Béla Barabás
Béla Barabás was born on 28 December 1915 in Szeged, his father was a teacher in the village. He was promoted to the rank of infantry lieutenant in 1938, and after the reorganisation of the 2nd Honvéd infantry regiment he was transferred to the armoured corps. Until 20 September 1944 he was an assistant officer of the 1st Armoured Regiment. His 1953 autobiography of his subsequent years of service did not reveal all the truth. It only stated that 'In the first days of December 1944, I was sent with my unit to Buda, where I was wounded, and took advantage of this to stay at the home of a good friend, and there, on 12 February 1945, while awaiting the arrival of the liberating Soviet army, I volunteered.'
In comparison, other sources and an interview with Barabás in 1995 show that in October 1944 he took over the command of the tank regiment and at the end of the year he was appointed to the General Staff, as the Chief of Operations of the 1st Armoured Division. On 26 October 1994, he wrote to the author of these lines that he had first started out with the group of General Staff Captain Frigyes Waczek, but that they soon scattered in all directions of the windward column. His group consisted of 2-300 men, mostly Germans, who clashed several times with Soviet troops. "I made it as far as the lookout on János Hill, was wounded in close combat and was taken prisoner". Not long before, a sniper's bullet had taken the life of his friend, Lieutenant Kálmán Rapcsányi. Unsurprisingly, in his biographies after 1945 he did not even mention his noble ancestry - nor did he try to pass himself off as a worker.
He returned home in 1947, after which he joined the MKP and immediately volunteered for service.

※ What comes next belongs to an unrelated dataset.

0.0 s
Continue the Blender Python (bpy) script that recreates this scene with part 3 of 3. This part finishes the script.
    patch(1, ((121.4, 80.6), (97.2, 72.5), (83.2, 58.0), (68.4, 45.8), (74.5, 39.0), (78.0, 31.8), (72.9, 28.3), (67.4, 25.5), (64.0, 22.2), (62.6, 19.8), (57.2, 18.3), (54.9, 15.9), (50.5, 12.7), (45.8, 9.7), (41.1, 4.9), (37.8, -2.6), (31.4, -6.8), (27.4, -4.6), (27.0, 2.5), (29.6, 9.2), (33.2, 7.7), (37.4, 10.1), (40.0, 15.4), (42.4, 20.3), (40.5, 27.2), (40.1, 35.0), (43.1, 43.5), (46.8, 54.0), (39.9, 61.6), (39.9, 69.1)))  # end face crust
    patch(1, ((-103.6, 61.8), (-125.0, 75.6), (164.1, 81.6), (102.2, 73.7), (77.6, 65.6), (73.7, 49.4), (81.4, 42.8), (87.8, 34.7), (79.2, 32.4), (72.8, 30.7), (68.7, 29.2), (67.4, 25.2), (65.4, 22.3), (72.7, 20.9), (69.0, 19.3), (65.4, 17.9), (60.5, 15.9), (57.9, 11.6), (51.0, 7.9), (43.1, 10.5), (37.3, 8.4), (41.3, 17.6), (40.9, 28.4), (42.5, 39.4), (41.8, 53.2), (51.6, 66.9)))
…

He was immediately employed, became a teacher at various retraining and weapons courses, was also head of studies at the Kossuth Academy for a year, and in 1951 became commander of the armour department at the University of Technology. He also held party functions. In 1948, he was awarded the bronze degree of the Order of Merit of the Hungarian Republic, which was exchanged for the corresponding degree of the Order of Merit of the Hungarian People's Republic in 1950.
In 1953 he was discharged from the army. No documents of this can be found at the moment, but the dismissal was apparently due to the downsizing of former "Horthysta officers". He then took a job in the film industry.
On 22 January 1958, he was summoned to the Military Staff Headquarters and his demotion was justified on the grounds that "during and after the counter-revolution he had shown reprehensible behaviour. He insulted and slandered the Party. He declared that there was no need for a Party. He hated the Communists and the Soviet Union [...] He listened to Radio Free Europe in the shelter and adopted what was said on the air. In the shelter, this led to an argument. In this discussion it was said that you are a 'Muscovite' too, why don't you fight for the 'revolution', [Barabás] told Comrade Kolonich [the Russian interpreter of the film factory]." According to Barabas, this statement was made after Kolonich asked Barabas why he did not go out into the streets to fight to put down the counter-revolution. We have no information on his subsequent life.